1. Conv2D Layers: These are the convolutional layers that apply a set of learnable filters to the image. We use the ‘relu’ activation function to introduce non-linearity.
2. MaxPooling2D Layers: These layers perform max pooling to reduce the spatial dimensions of the feature maps.
3. Flatten Layer: This layer converts the 3D feature maps from the convolutional layers into a 1D vector that can be fed into the fully-connected layers.
4. Dense Layers: These are the standard fully-connected layers that perform the final classification.
5. Dropout: This is a regularization technique where randomly selected neurons are ignored during training, which helps prevent overfitting.

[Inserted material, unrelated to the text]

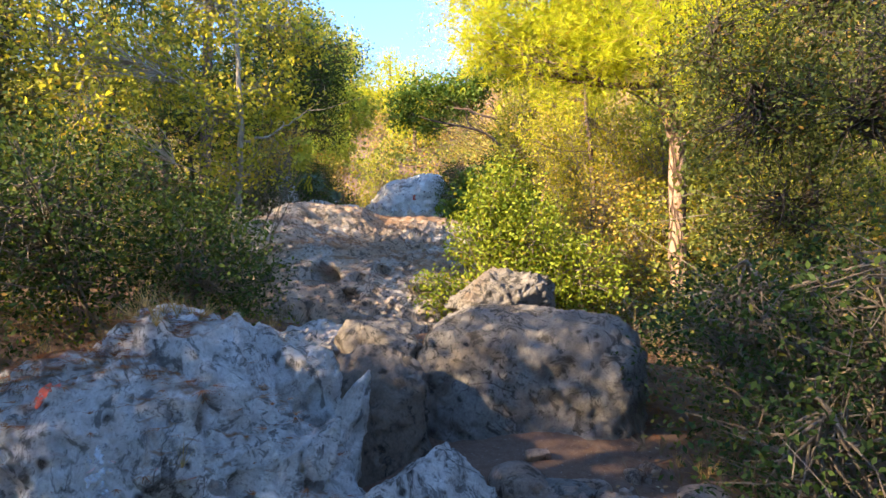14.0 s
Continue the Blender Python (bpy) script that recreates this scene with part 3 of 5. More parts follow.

6. Compilation: We compile the model with the Adam optimizer and categorical_crossentropy loss function, which is suitable for multi-class classification problems.

Conclusion

CNNs have transformed the field of computer vision and are a fundamental tool for any AI practitioner working with image data. Their hierarchical pattern recognition capabilities allow them to learn complex visual features automatically, leading to breakthrough performance on a wide range of tasks that were once considered impossible for machines.